The history of prediction markets is also instructive. Incoherent results are common when the event in question is rare, politically charged, or easily influenced by the market itself. A contract assigning high probability to a Beijing visit may increase political pressure to make the visit happen — creating a feedback loop where the market shapes the outcome it claims to predict. This is not a flaw unique to Polymarket; it afflicts political polling and expert forecasting equally. But it means treating the 64 percent figure as a probability estimate in any rigorous sense is premature.
Why the Markets Still Matter
Even if the specific odds are unreliable, the existence of active trading on these outcomes is itself informative. It tells us that a pool of financially motivated participants considers these scenarios plausible enough to wager on — that the official silence from both Beijing and Washington has not foreclosed belief in imminent progress. This is structurally distinct from media reporting, which tends to binary framing: either talks are happening or they are not.
Prediction markets also move faster than traditional journalism. A contract can open and attract volume within hours of a speculative tweet or a diplomatic back-channel signal. The Polymarket markets on US-China and Iran, opened simultaneously on the morning of 6 May, suggest that whatever prompted their creation arrived through channels that reached traders before it reached reporters. That lag may be small. But in a week where a tariff agreement could be concluded before the end of May, small lags compound.
The structural implication is that prediction markets are functioning as a distributed intelligence layer — not replacing formal diplomacy or investigative reporting, but complementing them with real-time price signals. Whether those signals are noise or signal requires independent verification. But the market's willingness to price an outcome is evidence that someone with capital thinks it possible.
Stakes
If the Polymarket odds are even directionally correct — if a tariff agreement is genuinely within reach before June — the implications for global supply chains, for semiconductor trade policy, and for the broader US-China relationship are substantial. A deal would unwind a meaningful portion of the tariff regime introduced since 2025. It would also shape how the Trump administration approaches its concurrent Iran track: negotiators in Vienna or Muscat would know that the US side has an active interest in resolving more than one bilateral dispute at once.
If the markets are wrong, the cost is limited to the traders who took the other side of the bet.
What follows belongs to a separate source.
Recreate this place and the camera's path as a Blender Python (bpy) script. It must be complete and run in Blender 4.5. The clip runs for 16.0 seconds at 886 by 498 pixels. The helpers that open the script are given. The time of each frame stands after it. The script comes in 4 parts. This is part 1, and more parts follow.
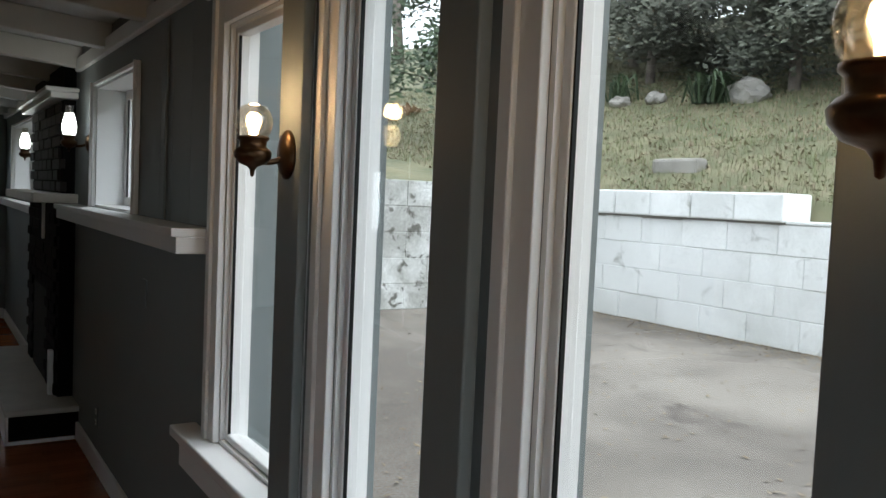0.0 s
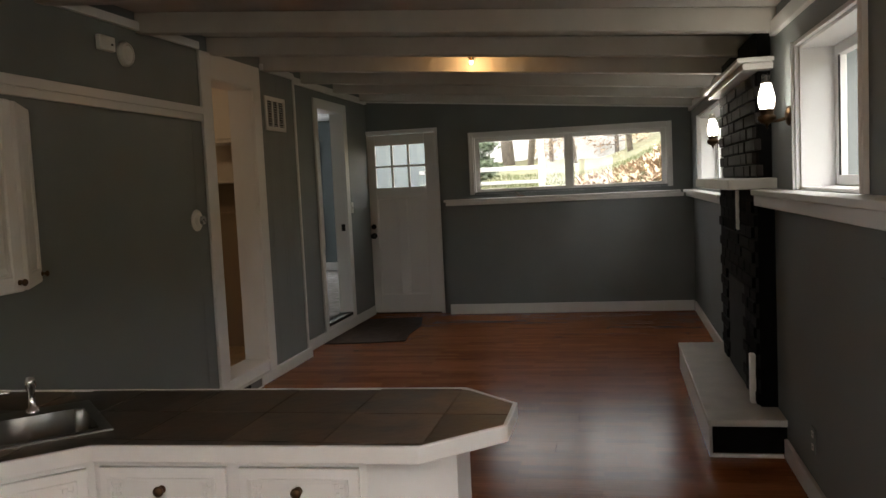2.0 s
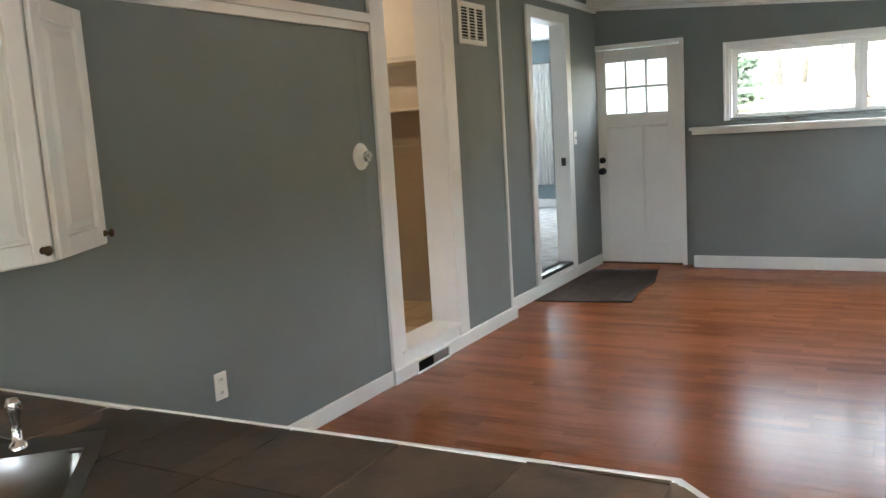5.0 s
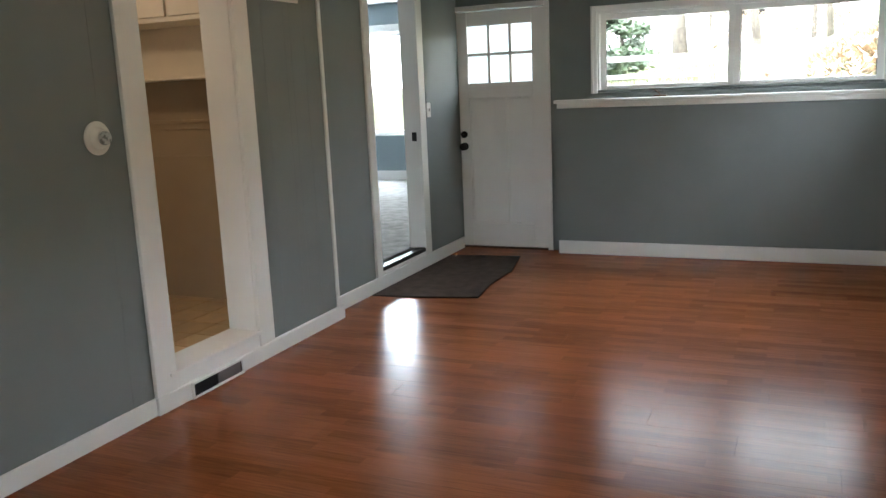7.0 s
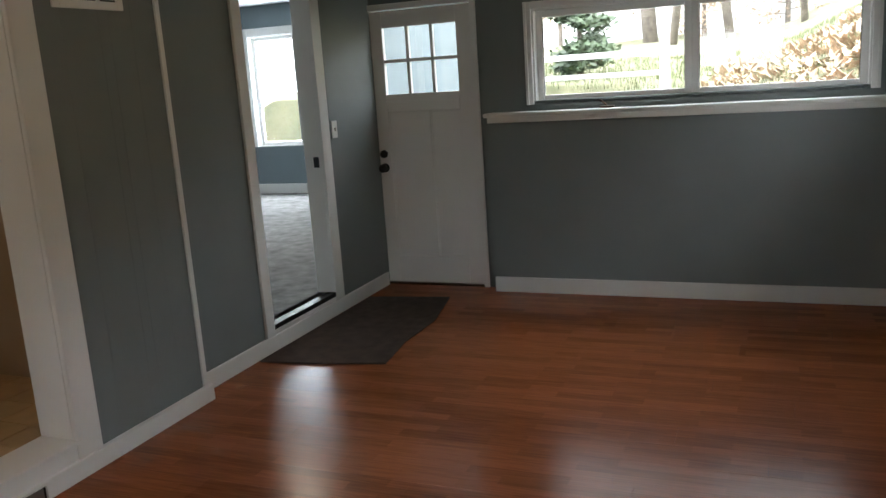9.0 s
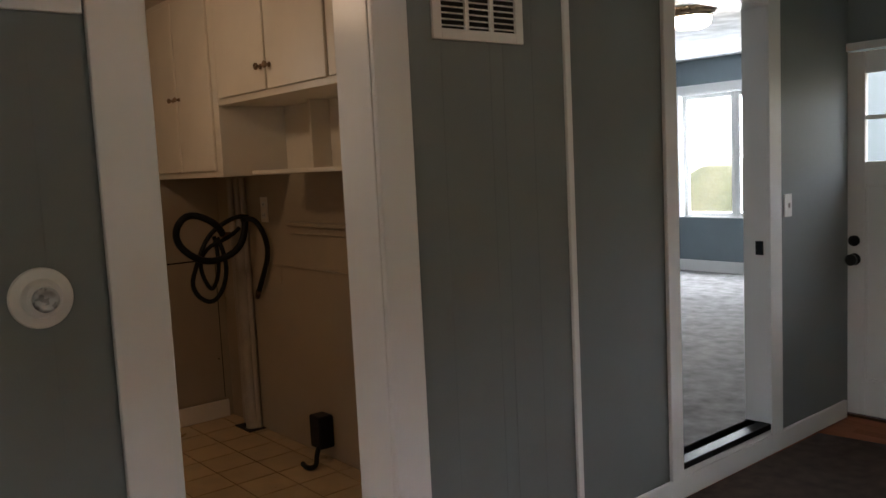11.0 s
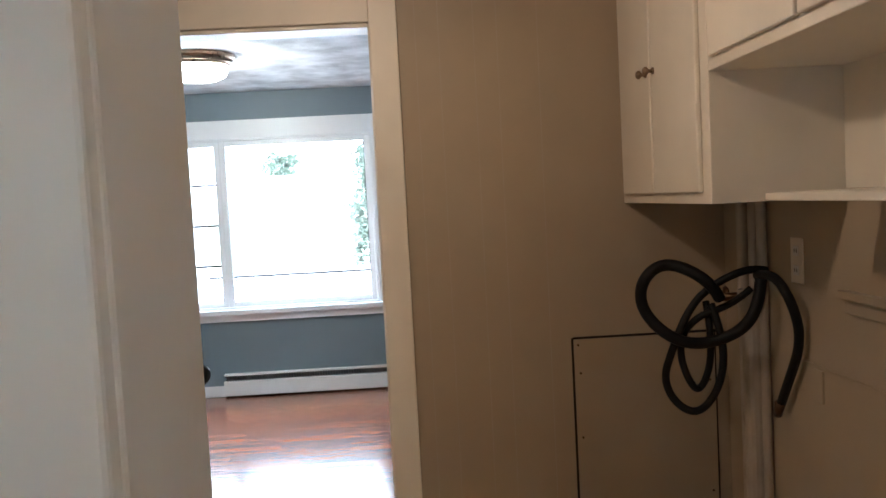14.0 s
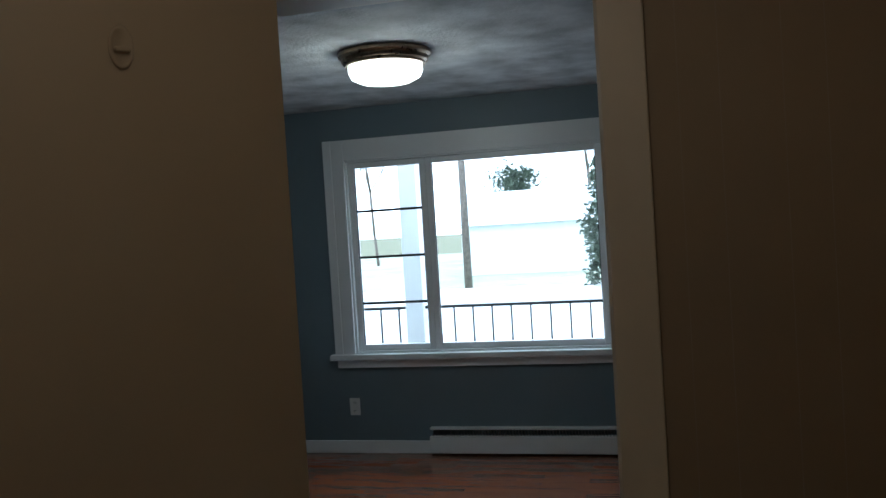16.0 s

But if they are right, and if traditional media outlets missed the story until the contracts were already active, the episode will reinforce a growing view: that the most reliable early warning system for major geopolitical events is now a betting app with a Discord community.
That is not a comfortable conclusion for anyone who thinks journalism or intelligence services should hold a structural advantage in this space. But comfort is not the metric. Accuracy is.
This publication covered the Polymarket markets as primary source material. The wire did not carry a standalone report on these contracts on 6 May.